--- Begin ---

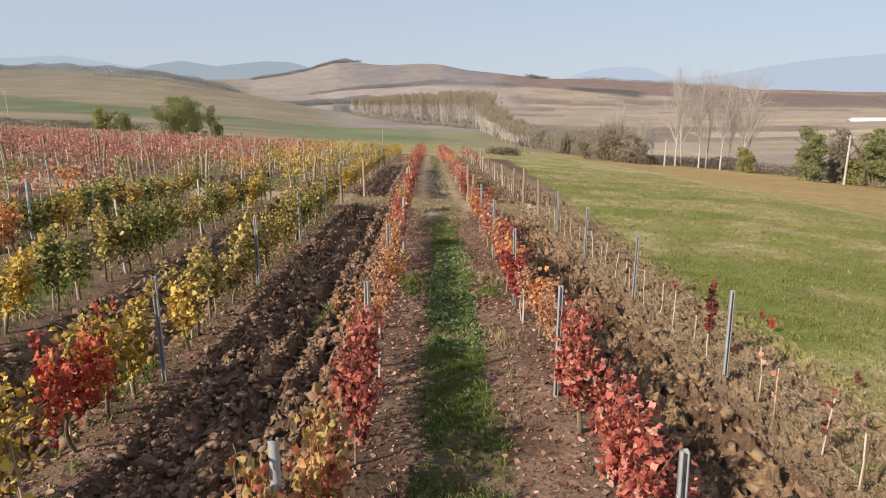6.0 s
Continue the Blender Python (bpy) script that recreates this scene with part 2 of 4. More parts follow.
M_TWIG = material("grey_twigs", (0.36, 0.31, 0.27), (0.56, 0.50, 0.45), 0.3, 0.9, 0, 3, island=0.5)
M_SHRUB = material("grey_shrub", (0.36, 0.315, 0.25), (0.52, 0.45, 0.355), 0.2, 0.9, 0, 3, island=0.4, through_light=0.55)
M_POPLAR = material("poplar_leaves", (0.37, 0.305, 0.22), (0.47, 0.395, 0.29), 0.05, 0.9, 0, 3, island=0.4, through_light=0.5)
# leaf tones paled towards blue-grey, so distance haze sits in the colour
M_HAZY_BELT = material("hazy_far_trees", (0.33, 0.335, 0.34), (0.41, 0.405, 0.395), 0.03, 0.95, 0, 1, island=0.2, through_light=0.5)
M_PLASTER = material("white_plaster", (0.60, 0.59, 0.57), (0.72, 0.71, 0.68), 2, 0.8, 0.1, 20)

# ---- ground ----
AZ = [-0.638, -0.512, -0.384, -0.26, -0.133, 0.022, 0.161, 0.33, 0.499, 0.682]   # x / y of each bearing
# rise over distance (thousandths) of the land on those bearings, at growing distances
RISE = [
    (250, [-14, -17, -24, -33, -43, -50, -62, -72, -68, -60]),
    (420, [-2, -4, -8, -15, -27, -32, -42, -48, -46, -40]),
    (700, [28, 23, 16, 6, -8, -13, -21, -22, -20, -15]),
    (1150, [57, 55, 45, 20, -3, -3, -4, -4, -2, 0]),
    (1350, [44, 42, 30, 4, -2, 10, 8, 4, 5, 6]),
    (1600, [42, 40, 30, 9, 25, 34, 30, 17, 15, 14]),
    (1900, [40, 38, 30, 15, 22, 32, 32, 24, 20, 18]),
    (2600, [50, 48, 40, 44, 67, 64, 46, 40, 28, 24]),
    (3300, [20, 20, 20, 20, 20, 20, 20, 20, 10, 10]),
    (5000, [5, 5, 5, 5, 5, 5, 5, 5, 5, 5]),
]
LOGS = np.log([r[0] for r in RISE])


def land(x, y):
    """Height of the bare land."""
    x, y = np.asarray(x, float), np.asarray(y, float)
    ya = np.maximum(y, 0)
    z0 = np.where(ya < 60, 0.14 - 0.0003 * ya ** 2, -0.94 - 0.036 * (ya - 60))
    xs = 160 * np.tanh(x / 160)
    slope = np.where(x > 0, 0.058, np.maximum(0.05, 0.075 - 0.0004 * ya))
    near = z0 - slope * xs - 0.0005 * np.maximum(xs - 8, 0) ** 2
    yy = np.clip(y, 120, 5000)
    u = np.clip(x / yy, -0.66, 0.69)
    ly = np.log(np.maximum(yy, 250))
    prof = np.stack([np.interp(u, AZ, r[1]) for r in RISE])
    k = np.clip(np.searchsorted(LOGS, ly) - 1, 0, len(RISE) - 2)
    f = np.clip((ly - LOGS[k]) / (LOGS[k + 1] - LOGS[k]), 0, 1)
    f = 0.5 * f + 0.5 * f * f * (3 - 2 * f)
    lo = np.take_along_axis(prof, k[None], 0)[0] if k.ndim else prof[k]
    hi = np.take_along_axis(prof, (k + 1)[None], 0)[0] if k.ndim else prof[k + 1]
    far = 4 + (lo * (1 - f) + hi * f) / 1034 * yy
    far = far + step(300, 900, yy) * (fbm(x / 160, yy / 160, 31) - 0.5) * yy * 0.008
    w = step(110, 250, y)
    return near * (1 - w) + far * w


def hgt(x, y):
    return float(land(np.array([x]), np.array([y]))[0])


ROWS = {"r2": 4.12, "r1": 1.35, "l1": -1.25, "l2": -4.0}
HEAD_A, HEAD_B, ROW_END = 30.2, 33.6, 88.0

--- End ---

# [EXERCISE REQUIREMENTS]
Print the complete listing exactly as it stands, without its pictures.

# [EXERCISE SOLUTION]
6.0 s
Continue the Blender Python (bpy) script that recreates this scene with part 2 of 4. More parts follow.
M_TWIG = material("grey_twigs", (0.36, 0.31, 0.27), (0.56, 0.50, 0.45), 0.3, 0.9, 0, 3, island=0.5)
M_SHRUB = material("grey_shrub", (0.36, 0.315, 0.25), (0.52, 0.45, 0.355), 0.2, 0.9, 0, 3, island=0.4, through_light=0.55)
M_POPLAR = material("poplar_leaves", (0.37, 0.305, 0.22), (0.47, 0.395, 0.29), 0.05, 0.9, 0, 3, island=0.4, through_light=0.5)
# leaf tones paled towards blue-grey, so distance haze sits in the colour
M_HAZY_BELT = material("hazy_far_trees", (0.33, 0.335, 0.34), (0.41, 0.405, 0.395), 0.03, 0.95, 0, 1, island=0.2, through_light=0.5)
M_PLASTER = material("white_plaster", (0.60, 0.59, 0.57), (0.72, 0.71, 0.68), 2, 0.8, 0.1, 20)

# ---- ground ----
AZ = [-0.638, -0.512, -0.384, -0.26, -0.133, 0.022, 0.161, 0.33, 0.499, 0.682]   # x / y of each bearing
# rise over distance (thousandths) of the land on those bearings, at growing distances
RISE = [
    (250, [-14, -17, -24, -33, -43, -50, -62, -72, -68, -60]),
    (420, [-2, -4, -8, -15, -27, -32, -42, -48, -46, -40]),
    (700, [28, 23, 16, 6, -8, -13, -21, -22, -20, -15]),
    (1150, [57, 55, 45, 20, -3, -3, -4, -4, -2, 0]),
    (1350, [44, 42, 30, 4, -2, 10, 8, 4, 5, 6]),
    (1600, [42, 40, 30, 9, 25, 34, 30, 17, 15, 14]),
    (1900, [40, 38, 30, 15, 22, 32, 32, 24, 20, 18]),
    (2600, [50, 48, 40, 44, 67, 64, 46, 40, 28, 24]),
    (3300, [20, 20, 20, 20, 20, 20, 20, 20, 10, 10]),
    (5000, [5, 5, 5, 5, 5, 5, 5, 5, 5, 5]),
]
LOGS = np.log([r[0] for r in RISE])


def land(x, y):
    """Height of the bare land."""
    x, y = np.asarray(x, float), np.asarray(y, float)
    ya = np.maximum(y, 0)
    z0 = np.where(ya < 60, 0.14 - 0.0003 * ya ** 2, -0.94 - 0.036 * (ya - 60))
    xs = 160 * np.tanh(x / 160)
    slope = np.where(x > 0, 0.058, np.maximum(0.05, 0.075 - 0.0004 * ya))
    near = z0 - slope * xs - 0.0005 * np.maximum(xs - 8, 0) ** 2
    yy = np.clip(y, 120, 5000)
    u = np.clip(x / yy, -0.66, 0.69)
    ly = np.log(np.maximum(yy, 250))
    prof = np.stack([np.interp(u, AZ, r[1]) for r in RISE])
    k = np.clip(np.searchsorted(LOGS, ly) - 1, 0, len(RISE) - 2)
    f = np.clip((ly - LOGS[k]) / (LOGS[k + 1] - LOGS[k]), 0, 1)
    f = 0.5 * f + 0.5 * f * f * (3 - 2 * f)
    lo = np.take_along_axis(prof, k[None], 0)[0] if k.ndim else prof[k]
    hi = np.take_along_axis(prof, (k + 1)[None], 0)[0] if k.ndim else prof[k + 1]
    far = 4 + (lo * (1 - f) + hi * f) / 1034 * yy
    far = far + step(300, 900, yy) * (fbm(x / 160, yy / 160, 31) - 0.5) * yy * 0.008
    w = step(110, 250, y)
    return near * (1 - w) + far * w


def hgt(x, y):
    return float(land(np.array([x]), np.array([y]))[0])


ROWS = {"r2": 4.12, "r1": 1.35, "l1": -1.25, "l2": -4.0}
HEAD_A, HEAD_B, ROW_END = 30.2, 33.6, 88.0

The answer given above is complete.